How the Ivy League university plans to actually lessen its impact on the planet is considerably less eye-catching. In fact, few around campus might have a chance to physically see the changes. 

That’s because much of the spending will go into an overhaul of the campus’s facility heating infrastructure, moving it from a steam-based to a hot-water system.

“Hot water doesn’t seem sexy or innovative,” said Josh Keniston, senior vice president of capital planning and campus operations at Dartmouth, who’s overseeing the institution’s energy transition. “It actually is a much more flexible technology than steam.”

The hot-water system Dartmouth is building out includes numerous distribution points, including a thousand underground bore holes — meaning the infrastructure is literally unseen. 

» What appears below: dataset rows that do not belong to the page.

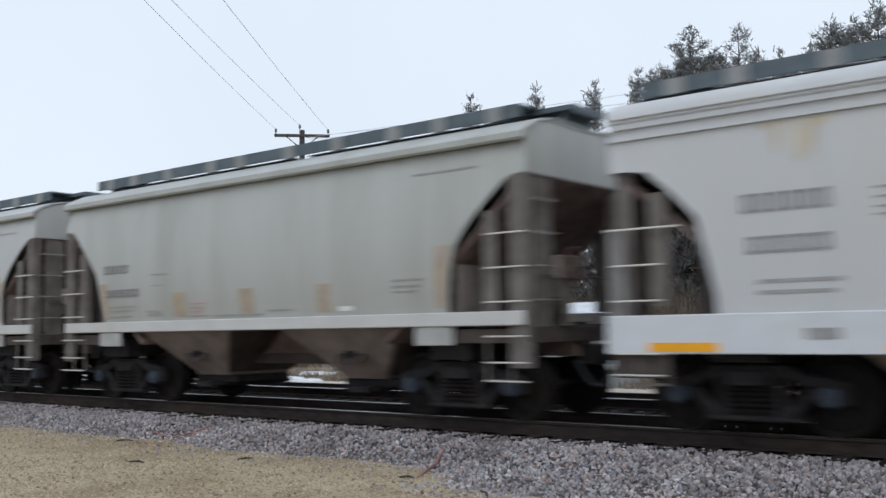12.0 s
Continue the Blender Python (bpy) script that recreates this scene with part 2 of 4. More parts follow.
def mesh_of(key, build, bevel=0.0, smooth=False):
    """The mesh under that key, built the first time it is asked for."""
    if key not in MESHES:
        bm = bmesh.new()
        build(bm)
        bmesh.ops.recalc_face_normals(bm, faces=bm.faces)
        if bevel:
            bmesh.ops.bevel(bm, geom=bm.edges[:], offset=bevel, segments=1, affect="EDGES", clamp_overlap=True)
        me = bpy.data.meshes.new(key)
        bm.to_mesh(me)
        bm.free()
        me.materials.append(None)
        if smooth:
            me.shade_smooth()
            me.set_sharp_from_angle(angle=radians(32))
        MESHES[key] = me
    return MESHES[key]


def part(name, me, material, parent=None, label="", at=None):
    ob = new(name, me)
    ob.material_slots[0].link = "OBJECT"
    ob.material_slots[0].material = material
    if parent:
        ob.parent = parent
    if at is not None:
        ob.matrix_basis = at
    if label:
        ob["label"] = label
    return ob


def one(name, build, material, parent=None, label="", bevel=0.0, smooth=False, at=None):
    return part(name, mesh_of(f"{name}_{len(MESHES)}", build, bevel, smooth), material, parent, label, at)


def arrays(name, verts, faces, material, parent=None):
    me = bpy.data.meshes.new(name)
    me.from_pydata(verts, [], faces)
    me.update()
    me.materials.append(material)
    ob = new(name, me)
    if parent:
        ob.parent = parent
    return ob


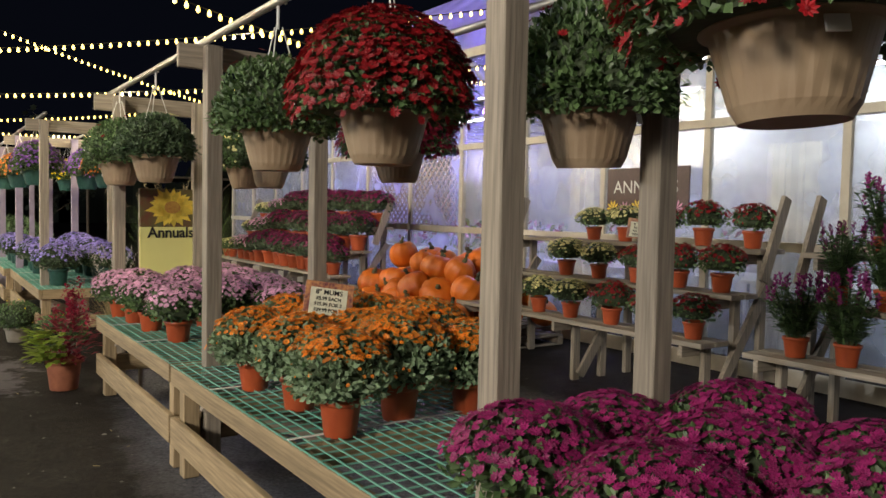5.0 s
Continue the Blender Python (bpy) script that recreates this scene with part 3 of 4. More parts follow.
og = [mum("potted_mum", "orange mum in a terracotta plastic pot", "potted mum", GB, ORANGE, LEAFB, 0.21, 0.205, 430, 0.0155, 62, 900, seed=24, h=.16, heart=HEARTD), mum("potted_mum", "orange mum in a terracotta plastic pot", "potted mum", GB, ORANGE, LEAFB, 0.215, 0.2, 460, 0.015, 58, 900, seed=25, h=.16, heart=HEARTD)]
plants(og, [(4.02, 3.10, T), (4.03, 3.54, T), (4.02, 4.03, T), (4.37, 3.17, T), (4.72, 3.14, T), (4.40, 3.62, T), (4.42, 4.08, T), (4.76, 3.6, T), (4.74, 4.08, T), (4.72, 4.5, T), (4.4, 4.5, T)])
pg = [mum("potted_mum", "pale pink mum in a terracotta plastic pot", "potted mum", GB, PINK, LEAF, 0.215, 0.185, 520, 0.0175, 74, 430, seed=26, h=.15), mum("potted_mum", "pale pink mum in a terracotta plastic pot", "potted mum", GB, PINK, LEAF, 0.22, 0.18, 540, 0.017, 72, 430, seed=27, h=.15)]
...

The distributed nature of the system also doesn’t require centralized heating infrastructure. Instead, the college can use a variety of heating methods, such as electric heat pumps and solar powered heat pumps. It can even use water heated up in the New England summers and stored underground until winter, when it’s needed. All that allows for multiple approaches on energy.

The transition to the hot-water system — which replaces aging infrastructure already in need of an overhaul — means a 20% gain in efficiency. 

“You lose so much energy when you’re distributing via steam,” Keniston said. And that energy savings can help offset the investment costs over the years to come. 

The infrastructure revamp is part of an effort to reduce emissions on campus 60% by 2030, and entirely 100% by 2050. It’s all tied in with a broader effort on campus meant to incorporate research, academics and the wider community. 

For fiscal 2022, the institution reported about 58,500 metric tons of greenhouse gas emissions. It says it is on pace to meet most of its long-term emissions goals, though acknowledges it might not hit its 2025 target of lowering carbon emissions to 38,414 metric tons. 

The $500 million Dartmouth is spending represents roughly a quarter of the institution’s overall capital improvement plan, according to Keniston

Along with the transition to a hot-water system, it includes other energy efficiency measures like improving building enclosures. It also provides funds for adding non-combustion technologies such as geo-exchange boreholes, large-scale heat pumps and solar energy, for electricity as well as hot water generation. 

The spending represents the largest investment focused on sustainability in the institution’s history, Dartmouth President Sian Beilock wrote in an April letter to campus. 

“We acknowledge that our past efforts around campus decarbonization have come up short,” Beilock said in the letter. “Our new, much more aggressive goals are designed to help us lead in campus sustainability — especially in more rural cold-climate locations.”

Where the emissions are: heating, electricity, conferences

Dartmouth is just one college among thousands in the U.S. And it’s a wealthy one, with $1.4 billion in annual revenue and $11.7 billion in assets. Meanwhile, many others are trying just to balance their budget or even stay open. 

While the higher ed sector might represent only a relatively small share of U.S. emissions, it still has roughly 4 million employees and over 18 million students who consume energy and resources. And on many campuses, there are plenty of areas to cut emissions, including at institutions that don’t have the resources of Dartmouth

Perhaps around a quarter of higher ed institutions are leading the way on sustainability efforts, according to Julian Dautremont, director of programs with the Association for the Advancement of Sustainability in Higher Education.